Q. Each major character in Atlanta Blues makes changes in his/her life at the end of the book. Do you hope that the reader will experience a similar change of some sort?

A. I hope only that the reader feels enriched in some measure for having read Atlanta Blues. It’s part of the magic of story that we as readers can learn, through stories, about other sensibilities, other places, other lives.     

 

Q. The Class Managerie was a collection of stories you compiled from your creative writing course at the University of South Carolina. As an evening class, what do non-traditional students bring to writing that is unique?

A. Nearly all my students are traditional students, simply college-age students who for whatever reason prefer a late afternoon/evening class. On the whole, they bring the perspective of their generation; consequently, I learn as much from them as they do from me, maybe more. From time to time, however, I do have a non-traditional student or two. Invariably they bring a life experience that traditional students, because of their youth, don’t have.

 

Q. How many novels have you written?

A. I’ve completed four and nearly completed a fifth. The first is buried in a closet somewhere. The fourth is yet to be published.

 

Q. What’s the fourth about?

A. Titled A Majority of One, it’s about a teacher in a rural south Georgia county who gets into trouble by resisting the ministerial association’s efforts to ban certain American classic novels from the high school classroom.

 

Q. Which of your novels is your favorite?

A. That would be like saying which of my children is my favorite. I can’t do that -- not because it wouldn’t be proper to single one out, but because I like them all equally.

 

Q. How do you decide what a novel will be about?

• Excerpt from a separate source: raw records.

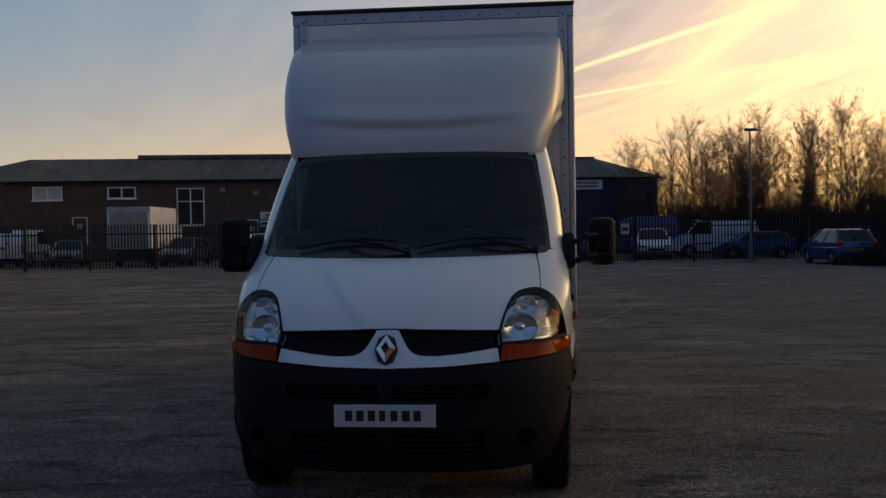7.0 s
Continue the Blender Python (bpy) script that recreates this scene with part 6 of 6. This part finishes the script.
panel_van("white high-roofed panel van with brake lamps lit", "white", (-18.6, 22.3), 28.6, lit=True)
panel_van("white panel van parked side-on behind the fence", "white", (10.4, 45.8), 90, L=4.6, H=1.95)
panel_van("dark blue panel van behind the parked cars", "navy", (6.6, 48.5), 90, L=4.8, H=2.3)
panel_van("small white van parked below the brick wall", "white", (-27.3, 43.0), 8, L=4.2, W=1.75, H=1.85)

# white box truck by the workshop wall
bt = thing("box_truck", "small white box truck with a grey shutter", "truck", (-20.4, 42.8, 0), 4, group="parked trucks")
part("body", box((-1.15, -1.9, 0.95), (1.15, 2.4, 3.15)), "panel", bt, bevel=0.03)
part("shutter", box((-1.0, -1.93, 1.0), (1.0, -1.9, 2.85)), "concrete", bt, "grey roller shutter")
part("header", box((-1.15, -1.935, 2.87), (1.15, -1.9, 3.15)), "grey_steel", bt)
part("chassis", box((-0.5, -1.8, 0.5), (0.5, 4.2, 0.94)), "chassis", bt)
part("cab", prism([(2.5, 0.5), (4.6, 0.5), (4.6, 1.2), (3.9, 2.2), (2.5, 2.25)], -0.98, 0.98), "car_white", bt, bevel=0.08)
part("bumper", box((-1.0, -1.95, 0.45), (1.0, -1.85, 0.60)), "chassis", bt)
part("side_motif", prism([(-0.2, 1.9), (0.1, 2.2), (0.3, 1.8)], 1.151, 1.156), "leaf", bt)
car_wheels(bt, 1.0, (-0.9, 3.6), 0.36)

# lorry behind the brush heap
lo = thing("lorry", "white lorry with a sleeper cab beyond the brush heap, greyed for shade", "lorry", (20.5, 37.0, 0), 150, group="parked trucks")
part("cab", prism([(0.0, 0.9), (2.2, 0.75), (2.35, 1.6), (2.15, 2.9), (1.6, 3.4), (0.0, 3.45)], -1.2, 1.2), "lorry_shaded", lo, bevel=0.12)
part("windscreen", prism([(2.33, 1.75), (2.36, 1.75), (2.19, 2.65), (2.16, 2.65)], -1.1, 1.1), "dark_glass", lo)
part("visor", box((-1.1, 2.15, 2.68), (1.1, 2.50, 2.90)), "dark_glass", lo)
part("side_glass", box((-1.21, 1.1, 1.75), (1.21, 1.9, 2.5)), "dark_glass", lo)
part("trailer", box((-1.25, -7.5, 1.1), (1.25, -0.4, 3.5)), "lorry_shaded", lo, bevel=0.03)
part("chassis", box((-0.5, -7.4, 0.6), (0.5, 2.0, 1.1)), "chassis", lo)
part("bumper", box((-1.2, 2.2, 0.4), (1.2, 2.5, 0.85)), "bumper", lo, bevel=0.04)
for sx in (-1, 1):
    part("door_mirror", box((sx * 1.25, 2.0, 1.8), (sx * 1.45, 2.2, 2.5)), "black", lo, bevel=0.03)
    part("headlight", box((sx * 0.75, 2.4, 0.9), (sx * 1.1, 2.42, 1.1)), "reflector", lo)
car_wheels(lo, 1.18, (1.2, -5.6, -6.8), 0.5)

# lamp post and small yard things
for x, y, hgt in ((10.6, 37.6, 5.95),):
    lp = thing("street_lamp", "tall grey lamp post with a flat lantern", "lamp post", (x, y, 0))
    part("column", tube((0, 0, 0), (0, 0, hgt), 0.070, r2=0.042), "lamp_grey", lp)
    part("base", tube((0, 0, 0), (0, 0, 1.1), 0.095), "lamp_grey", lp)
    part("lantern", prism([(-0.42, 0.0), (0.20, 0.02), (0.22, 0.14), (-0.30, 0.12)], -0.15, 0.15), "chassis", lp, bevel=0.02)
    for c in lp.children:
        if c.name.startswith("lantern"):
            c.matrix_basis = pose(0, 0, hgt - 0.02, 0, 0, 60)
for x, y, tn in ((-25.0, 21.8, 75), (-25.8, 24.6, 75), (-26.4, 27.4, 75)):
    b = thing("picnic_bench", "dark weathered bench table behind the fence", "bench", (x, y, 0), tn, group="benches behind the fence")
    part("tabletop", box((-0.9, -0.35, 0.70), (0.9, 0.35, 0.75)), "chassis", b)
    for sy in (-0.62, 0.62):
        part("seat", box((-0.9, sy - 0.13, 0.42), (0.9, sy + 0.13, 0.46)), "chassis", b)
    for sx in (-0.65, 0.65):
        part("leg", box((sx - 0.04, -0.65, 0.36), (sx + 0.04, 0.65, 0.42), box((sx - 0.04, -0.32, 0.0), (sx + 0.04, -0.22, 0.70), box((sx - 0.04, 0.22, 0.0), (sx + 0.04, 0.32, 0.70)))), "chassis", b)
yd = thing("yard_sign", "small yellow notice fixed to the fence", "sign", (5.1, 39.0, 1.35), 7)
part("board", box((-0.2, -0.03, 0), (0.2, -0.01, 0.5)), "blind", yd)
part("lettering", box((-0.14, -0.034, 0.15), (0.14, -0.03, 0.32)), "ink", yd)
part("fixing", box((-0.02, -0.01, 0.2), (0.02, 0.03, 0.3)), "fence", yd)
ln = thing("lean_tyre", "old black tyre lying by the brush heap", "tyre", (14.4, 31.9, 0.0), 20)
part("casing", lathe([(0.19, -0.1), (0.30, -0.11), (0.33, -0.06), (0.33, 0.06), (0.30, 0.11), (0.19, 0.1)], m=Matrix.Translation((0, 0, 0.11)) @ pose(0, 0, 0, 0, 90, 0), sides=28), "tyre", ln, smooth=True)
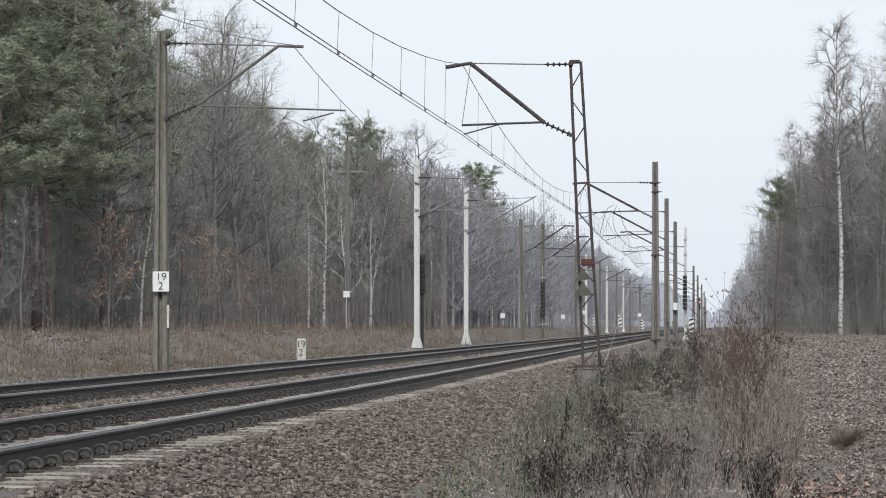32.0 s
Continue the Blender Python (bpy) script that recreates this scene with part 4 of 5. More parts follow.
for s in range(3):
    seedling = bare_tree(130 + s, 6.0, 0.05, 0.12, 16, 2.0, 0.03, 0.03, 5, 4)
    rng = np.random.default_rng(s)
    ends = np.array([q[3:6] for q in seedling[1] if q[6] < 0.02])
    spots = ends[rng.choice(len(ends), 1500)]
    spots = spots[(spots[:, 2] < 5.2)] + rng.normal(0, 0.06, (int((spots[:, 2] < 5.2).sum()), 3))
    t = tree_thing("young_oak", "young oak still holding rust-brown withered leaves", seedling, M["bark"], M["twig"])
    tagged(part("foliage", raw_mesh("foliage", leaf_quads(rng, spots, 0.065).reshape(-1, 3), np.arange(len(spots) * 4).reshape(-1, 4), [M["oak_leaf"]]), M["oak_leaf"], t, "rust-brown withered leaves"), kind="stuff")
    KIND["oak"].append(t)

USED = set()


def plant(kind, x, y, size=1.0, rng=None, stretch=1.0):
    rng = rng or random
    src = rng.choice(KIND[kind])
    at = pose(x, y, float(lie(x, y)), rng.uniform(-1, 1), rng.uniform(-1, 1), rng.uniform(0, 360))
    if src in USED:
        t = copy_thing(src, at)
    else:
        USED.add(src)
        t = src
        t.matrix_basis = at
    t.scale = (size, size, size * stretch)
    return t


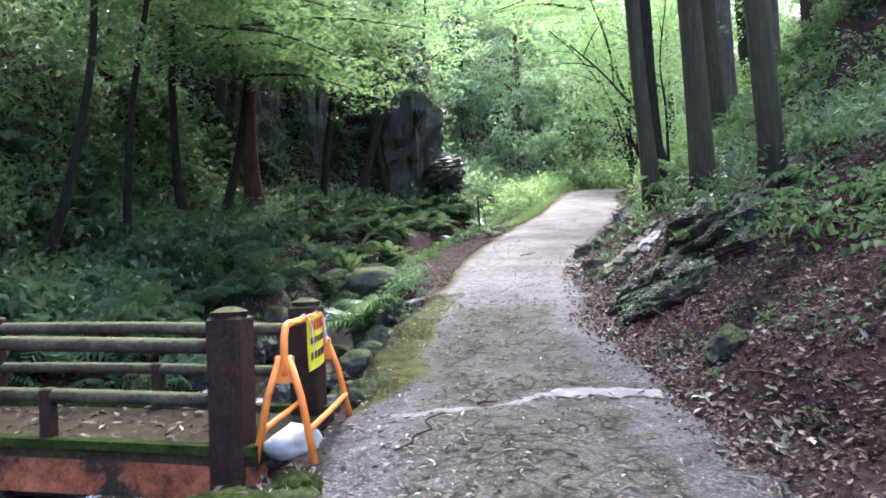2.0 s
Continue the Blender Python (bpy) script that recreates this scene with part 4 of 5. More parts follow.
cascade(7.6, 12.3, 0.3, 0.5, "white water rushing between boulders", 80)
cascade(10.2, 11.9, -0.55, 0.3, "white water rushing between boulders", 84)
cascade(15.6, 18.0, 0.1, 0.4, "small white cascade falling into the pool", 88, 0.07)
cascade(12.2, 13.2, -0.5, 0.3, "foaming water around a boulder", 91)
cascade(31.2, 32.7, 0.0, 0.35, "small white fall in the upper stream", 94)

# ---- trees ----
cedars = [  # base x, y, lean x, radius, bark
    (5.12, 14.65, -0.85, 0.155, bark_grey), (4.98, 12.1, -0.8, 0.165, bark_grey), (7.7, 17.3, -0.6, 0.155, bark_grey), (10.0, 21.4, -0.5, 0.24, bark_light),
    (6.55, 18.1, -0.25, 0.19, bark_dark), (11.75, 26.3, -0.4, 0.26, bark_grey), (8.9, 19.9, -0.4, 0.15, bark_grey), (10.8, 18.2, -0.5, 0.17, bark_grey),
    (8.9, 14.2, -0.5, 0.17, bark_grey), (12.5, 23.5, -0.4, 0.2, bark_light), (4.95, 10.25, -0.7, 0.165, bark_grey), (11.3, 31.9, -0.3, 0.17, bark_dark),
    (14.0, 29.5, -0.3, 0.22, bark_grey), (13.6, 21.0, -0.4, 0.2, bark_grey), (9.8, 11.8, -0.4, 0.18, bark_grey), (16.5, 33.0, -0.3, 0.25, bark_grey), (12.6, 15.6, -0.4, 0.2, bark_grey), (15.6, 25.4, -0.3, 0.22, bark_light), (10.2, 23.6, -0.5, 0.16, bark_grey), (9.2, 16.2, -0.5, 0.16, bark_grey)]
for i, (x, y, lean, rad, bark) in enumerate(cedars):
    z = ground_at(x, y)
    tree("cedar_tree", (x, y, z), (x + lean, y + 0.3, z + 17), rad, bark, "tall straight cedar with grey fibrous bark on the bank", crown_from=0.5, crown_r=1.9, crown_n=26, leaf_mat=cedar_green, seed=i, makers=cedar_kinds, crown_size=(0.6, 1.0), flare=1.45, group="cedars on the bank")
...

A. I don’t decide that. I just go where the story takes me. Mainly, I write to see what the story is about. I repeat that storytelling has magical qualities. I’ve often thought a scene or story would go one way, only to find that it went another, very unexpected way. But that’s part of what keeps me writing. 

 

 

 

 

 

 

 

Gate pillar on the fabled Horseshoe on the old campus of the University of South Carolina.